By SAABIRA CHAUDHURI
Hess Corp. said it is exploring options for its entire downstream business and pruning its Asian portfolio, while also unveiling a share buyback program of up to $4 billion and more than doubling its quarterly dividend.
The moves come as Hess continues to battle with an activist investor seeking to replace much of its board and restructure the company.
In a letter to shareholders highlighting actions Hess is taking to turn itself into a pure play exploration and production company, Hess said it is further focusing its E&P portfolio by divesting Indonesia and Thailand assets, looking to generate money from its Bakken midstream assets -- which is expected to be completed in 2015--and fully exiting the downstream businesses, including retail, energy marketing, and energy trading.

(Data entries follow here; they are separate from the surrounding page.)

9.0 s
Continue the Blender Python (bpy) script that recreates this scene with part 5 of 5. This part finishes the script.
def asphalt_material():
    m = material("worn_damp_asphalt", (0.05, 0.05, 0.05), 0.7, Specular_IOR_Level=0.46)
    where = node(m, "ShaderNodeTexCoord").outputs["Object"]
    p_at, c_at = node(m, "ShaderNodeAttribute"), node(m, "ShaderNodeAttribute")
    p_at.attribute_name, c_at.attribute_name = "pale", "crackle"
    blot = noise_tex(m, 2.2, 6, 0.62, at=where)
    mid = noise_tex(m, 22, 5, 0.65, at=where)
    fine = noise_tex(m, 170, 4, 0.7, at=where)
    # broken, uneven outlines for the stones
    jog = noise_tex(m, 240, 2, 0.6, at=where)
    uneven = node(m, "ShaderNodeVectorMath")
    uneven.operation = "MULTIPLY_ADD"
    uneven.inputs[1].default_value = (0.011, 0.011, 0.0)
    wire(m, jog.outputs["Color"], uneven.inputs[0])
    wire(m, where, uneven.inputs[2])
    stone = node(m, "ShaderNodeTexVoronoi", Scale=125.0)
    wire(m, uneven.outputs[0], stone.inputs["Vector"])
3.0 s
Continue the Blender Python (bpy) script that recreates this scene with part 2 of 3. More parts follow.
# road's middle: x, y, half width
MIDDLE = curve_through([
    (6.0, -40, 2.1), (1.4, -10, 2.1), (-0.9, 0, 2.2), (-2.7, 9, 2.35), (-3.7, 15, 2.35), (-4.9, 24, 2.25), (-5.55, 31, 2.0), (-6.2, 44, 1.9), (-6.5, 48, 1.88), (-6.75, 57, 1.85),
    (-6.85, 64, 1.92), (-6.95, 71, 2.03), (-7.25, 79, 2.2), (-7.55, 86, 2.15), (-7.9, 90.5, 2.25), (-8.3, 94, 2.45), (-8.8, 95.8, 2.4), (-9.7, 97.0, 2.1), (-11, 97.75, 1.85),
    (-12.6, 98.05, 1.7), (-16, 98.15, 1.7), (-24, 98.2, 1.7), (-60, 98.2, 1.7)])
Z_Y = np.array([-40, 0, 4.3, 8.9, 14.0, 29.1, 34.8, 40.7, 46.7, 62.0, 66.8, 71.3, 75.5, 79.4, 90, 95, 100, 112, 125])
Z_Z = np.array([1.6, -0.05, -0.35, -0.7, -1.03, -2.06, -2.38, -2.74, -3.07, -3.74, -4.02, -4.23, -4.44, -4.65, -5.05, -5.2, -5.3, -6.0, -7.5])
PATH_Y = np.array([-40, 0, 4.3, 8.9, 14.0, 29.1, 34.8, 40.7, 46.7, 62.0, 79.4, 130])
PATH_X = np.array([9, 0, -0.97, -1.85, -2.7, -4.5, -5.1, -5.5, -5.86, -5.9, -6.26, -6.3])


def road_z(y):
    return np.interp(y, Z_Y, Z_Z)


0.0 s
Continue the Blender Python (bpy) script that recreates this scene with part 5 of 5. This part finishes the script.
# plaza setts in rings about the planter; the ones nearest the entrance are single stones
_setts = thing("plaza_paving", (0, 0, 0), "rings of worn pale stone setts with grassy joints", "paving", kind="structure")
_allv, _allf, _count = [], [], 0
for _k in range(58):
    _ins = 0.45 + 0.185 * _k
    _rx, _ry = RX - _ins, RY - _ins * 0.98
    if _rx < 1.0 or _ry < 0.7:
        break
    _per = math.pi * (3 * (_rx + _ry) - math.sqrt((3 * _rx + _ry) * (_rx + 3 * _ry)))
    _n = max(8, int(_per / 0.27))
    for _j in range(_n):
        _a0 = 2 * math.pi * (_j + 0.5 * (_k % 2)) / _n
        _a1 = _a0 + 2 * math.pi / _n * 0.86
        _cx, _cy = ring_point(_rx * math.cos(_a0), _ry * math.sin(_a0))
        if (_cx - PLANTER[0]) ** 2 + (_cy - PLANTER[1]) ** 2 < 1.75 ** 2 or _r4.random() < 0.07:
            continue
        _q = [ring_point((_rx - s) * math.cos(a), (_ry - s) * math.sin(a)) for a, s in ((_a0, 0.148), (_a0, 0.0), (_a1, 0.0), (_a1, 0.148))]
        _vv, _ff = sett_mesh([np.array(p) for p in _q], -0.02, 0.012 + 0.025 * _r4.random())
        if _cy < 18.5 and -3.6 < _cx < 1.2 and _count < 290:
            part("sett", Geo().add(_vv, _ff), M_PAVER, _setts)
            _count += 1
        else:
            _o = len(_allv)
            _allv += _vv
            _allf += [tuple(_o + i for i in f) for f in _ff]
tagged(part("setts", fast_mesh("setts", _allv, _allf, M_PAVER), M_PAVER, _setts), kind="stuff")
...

Hess is raising its quarterly common dividend 150% to $1 a share on an annual basis, beginning in third quarter of this year.
The company also said it is adding six new independent directors to its board, including the chief executive of GE's energy business, John Krenicki Jr., and ConocoPhillips's former senior vice president of E&P for the Americas, Kevin Meyers.

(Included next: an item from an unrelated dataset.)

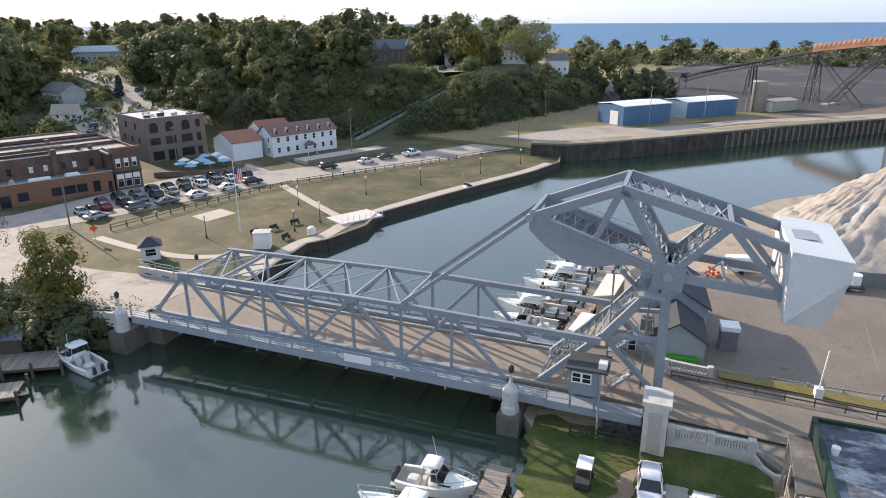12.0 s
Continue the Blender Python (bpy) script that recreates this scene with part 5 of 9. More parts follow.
part("hanger", g, DARKSTEEL, ar)
for s in (0, 123):
    for v in (-2.4, 2.4):
        part("footing", Geo().prism([tuple(cp(s + a, 0, v + b).xy) for a, b in ((-1.6, -1.4), (1.6, -1.4), (1.6, 1.4), (-1.6, 1.4))], -2, 1.5 if s == 0 else 0.7), CONCRETE, ar)

# ---- far shore: sheds, tank, silos, tower, ship, breakwaters ----
BLUE = mat("blue_cladding", (0.075, 0.16, 0.28), rough=0.5, var=0.12, scale=0.2, fine=3)
LBLUE = mat("light_blue_cladding", (0.33, 0.46, 0.56), rough=0.5, var=0.1)


def far_shed(p, q, depth, h, base, m, m_end, roof, label, door=None):
    p, q = Vector(p), Vector(q)
    d = (q - p).normalized()
    nn = Vector((-d.y, d.x))
    t = thing("metal_shed", label, "shed", "quay sheds")
    part("wall", Geo().prism([tuple(v) for v in (p, q, q + nn * depth, p + nn * depth)], base, base + h), m, t)
    mid = depth / 2
    r = Geo()
    f = [p - d * 0.3 - nn * 0.3, q + d * 0.3 - nn * 0.3, q + d * 0.3 + nn * mid, p - d * 0.3 + nn * mid, q + d * 0.3 + nn * (depth + 0.3), p - d * 0.3 + nn * (depth + 0.3)]
    zz = [base + h, base + h, base + h + 0.7, base + h + 0.7, base + h, base + h]
    r.add([(*v, z) for v, z in zip(f, zz)] + [(*v, z - 0.2) for v, z in zip(f, zz)], [(0, 1, 2, 3), (3, 2, 4, 5), (6, 9, 8, 7), (9, 11, 10, 8), (0, 6, 7, 1), (5, 4, 10, 11), (0, 3, 9, 6), (3, 5, 11, 9), (1, 7, 8, 2), (2, 8, 10, 4)])
    part("roof", r, roof, t)
    part("end_wall", Geo().prism([tuple(v) for v in (p - d * 0.06, p, p + nn * depth, p + nn * depth - d * 0.06)], base, base + h - 0.05), m_end, t)
    if door:
        c = p + nn * depth * door - d * 0.1
        part("door", Geo().beam((*(c - nn * 2), base + 2.3), (*(c + nn * 2), base + 2.3), 0.12, 4.6), WHITEPAINT, t)
    k = int((q - p).length / 1.2)
    g = Geo()
    for i in range(k):
        c = p + d * (0.6 + 1.2 * i) - nn * 0.03
        g.beam((*c, base), (*c, base + h - 0.1), 0.12, 0.08, up=(nn.x, nn.y, 0))
    part("seam", g, m, t)
    return t


far_shed((7.6, 254.0), (23.5, 268.6), 13, 6.6, 0.9, BLUE, BLUE, WHITEPAINT, "blue metal shed with a white roof and roller door", 0.35)
far_shed((29.5, 277.0), (48.5, 293.4), 12, 6.0, 0.9, BLUE, LBLUE, WHITEPAINT, "blue metal shed with a pale end wall")
far_shed((62.5, 303.0), (73.5, 312.4), 8, 4.0, 0.9, CONCRETE, WHITEWALL, GRAVEL, "small pale concrete pump house")
tk = thing("storage_silo", "tall grey steel storage silo on the quay", "silo", "silos")
part("shell", Geo().lathe(57.6, 304.0, [(2.7, 0.9), (2.7, 12.2), (2.8, 12.25), (2.8, 12.5)], 20), mat("silo_grey", (0.4, 0.4, 0.39), var=0.15), tk, smooth=True)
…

"By 2014, Hess will be a pure play E&P company with a tremendous portfolio comprised of higher growth, lower risk assets," CEO John Hess said.
Elliott Management Corp. -- which amassed a 4% stake in Hess, has previously said Hess's portfolio is scattered. Elliott has noted the company would be much more valuable if it spun off its assets in the oil-rich Bakken shale region and other US unconventional formations from less prolific international assets as it pressed the company to separate its assets in the oil-rich Bakken Shale region from less-prolific international assets and its vast network of gasoline stations.
The investors are seeking to replace Hess's board members at the company's annual meeting in order to press for changes.
On Monday, Hess said Elliott, which it described as "a hedge fund with almost no oil and gas experience and known for aggressive tactics," had a central thesis amounting to "little more than financial engineering based on flawed assumptions."
It said Elliott's founder, Paul Singer's proposals "demonstrate no meaningful operational insight" into its business.
"For the most part, his proposals would orphan our most promising assets and foreclose the potential for future real value creation," Hess said in its letter. "We are convinced that Singer's agenda would destroy shareholder value."